The Central American iguana (I. rhinolopha or I. i. rhinolopha), sometimes considered a distinct species, is largely considered synonymous with I. iguana, as the presence of horns does not necessarily indicate a new species or subspecies. The two described subspecies of I. insularis (the Saint Lucia horned iguana, I. i. sanctaluciae, and the Grenadines horned iguana, I. i. insularis) were originally described as subspecies of I. iguana, although they are genetically very similar and may not be separate subspecies from one another. Recent studies have recovered I. rhinolopha and I. insularis as distinct species based on genetics, but the Reptile Database disagrees with these conclusions, and classifies I. rhinolopha as synonymous with I. iguana, and I. insularis as a subspecies of I. iguana.

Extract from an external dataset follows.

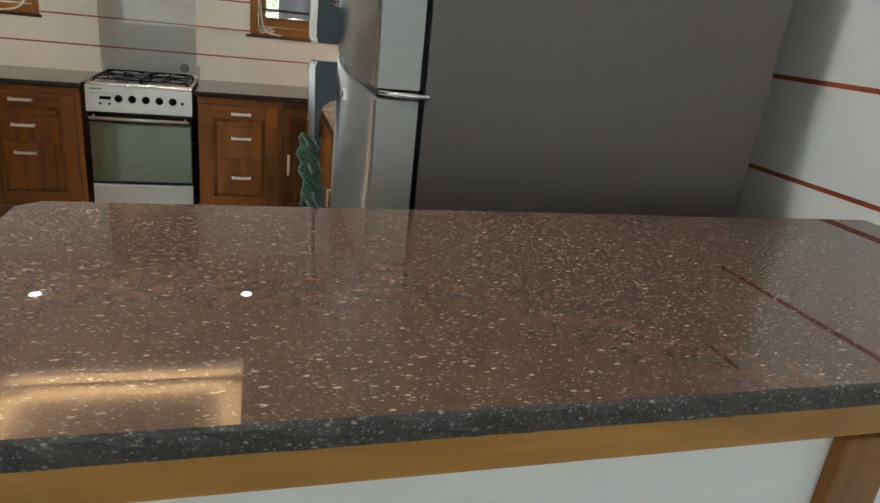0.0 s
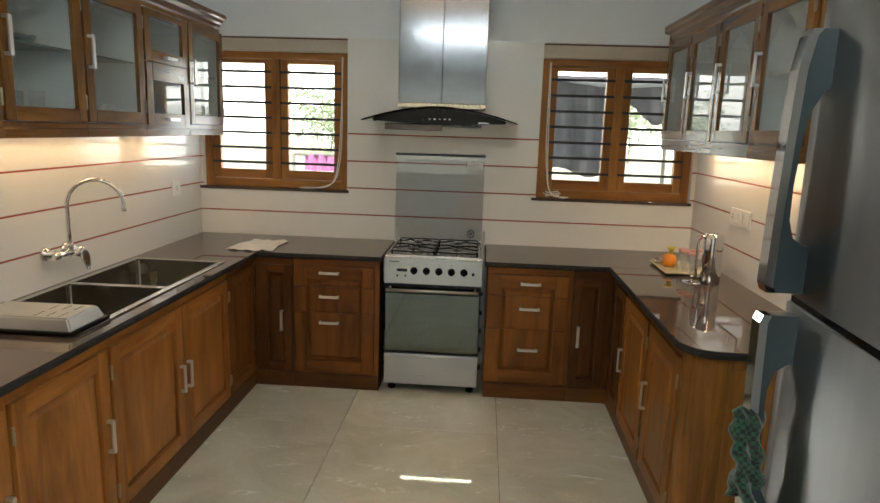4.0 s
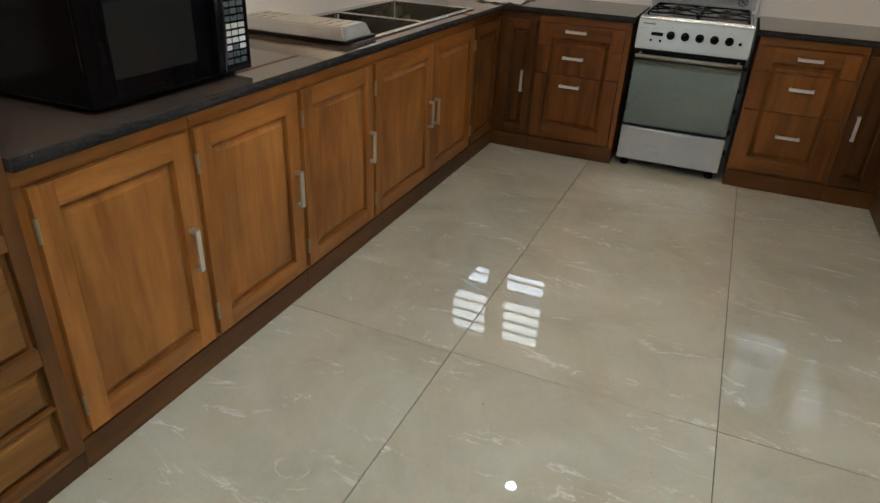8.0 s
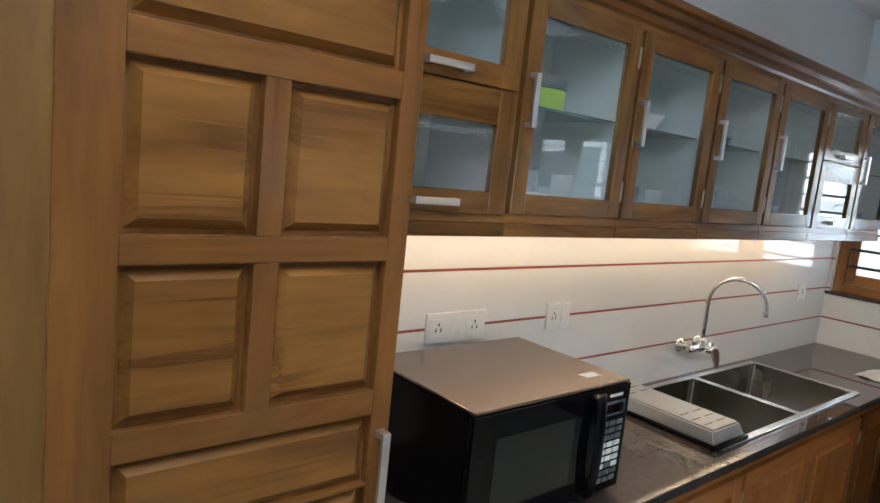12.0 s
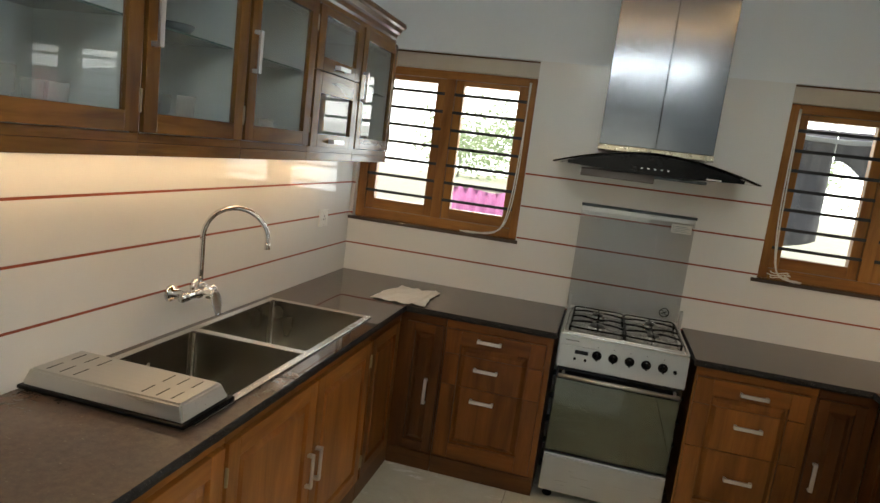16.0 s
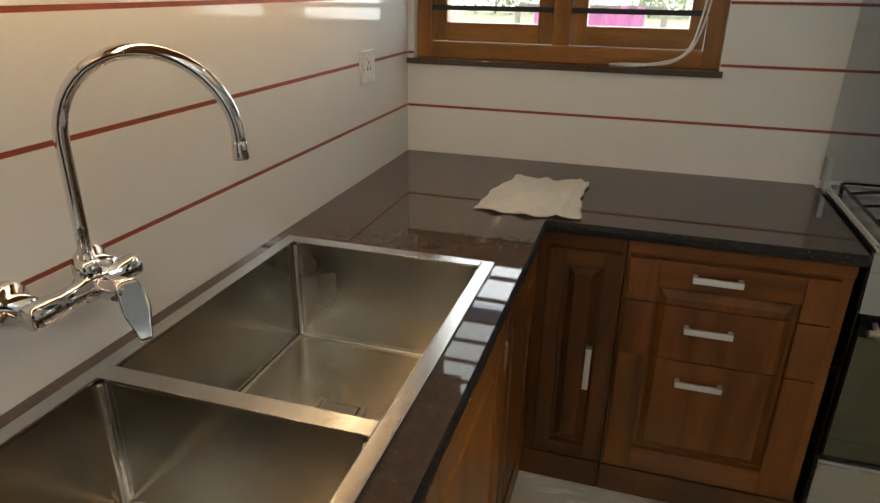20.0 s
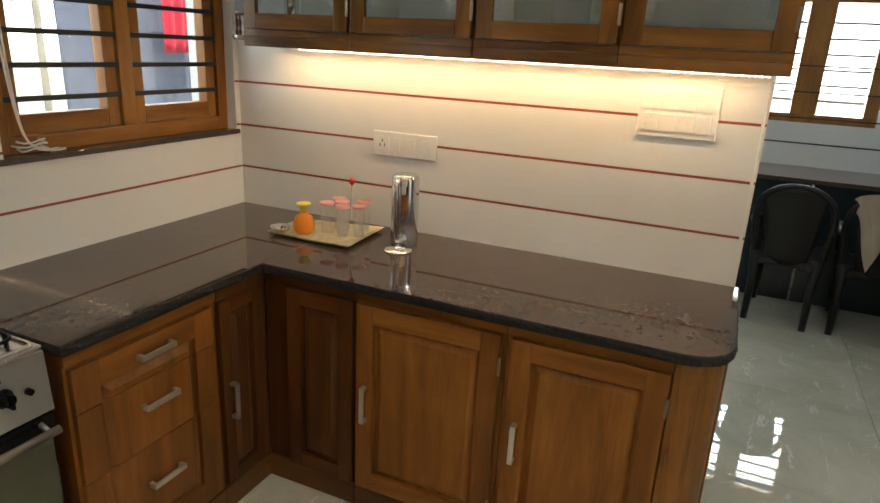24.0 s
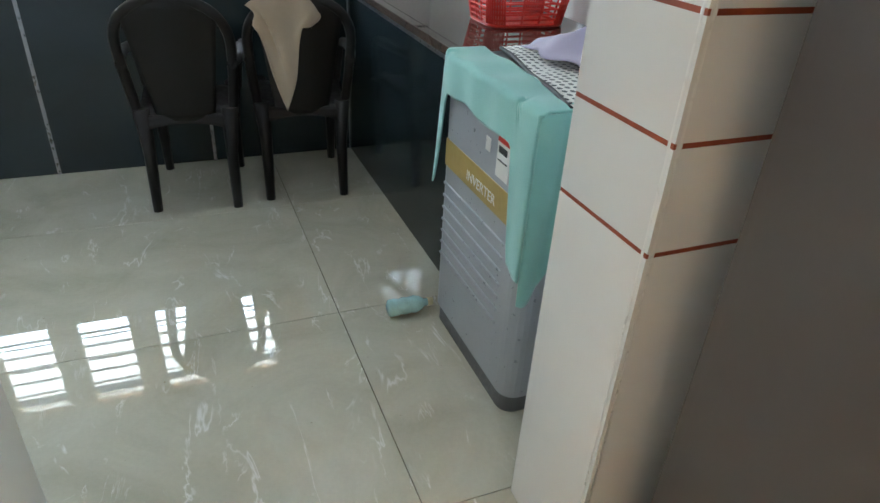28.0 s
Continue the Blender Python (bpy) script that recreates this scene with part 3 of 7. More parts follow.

The Curaçao population of green iguanas shows major genetic divergence and may also represent an as-of-yet undescribed species or subspecies.

==As food==

Iguanas have historically featured in the culinary traditions of Mexico and Central America. Iguana meat is also consumed in parts of the Dominican Republic and United States (such as Puerto Rico).
Iguana eggs are consumed in some parts of Latin America, such as Nicaragua and Colombia.

==Ecology==
As large herbivores, iguanas are important members of the ecosystems they live in, especially on islands where they often are the largest native terrestrial species. Given their life history characteristics their impact on other species is high. By eating leaves and flowers they promote plant growth and flowering, and by eating fruits and seeds they aid in seed dispersal and germination. The large number of eggs that female iguanas lay provides high amounts of protein for predators that either target the eggs while these are incubating, or that feed on baby iguanas once they emerge. Also, the nests that female iguanas dig (including the tunnels) create complex underground systems with looser soil that other species can utilize; a recent study found that females of the Lesser Antillean iguana can lay their clutches at a depth of 1.65 meter underground.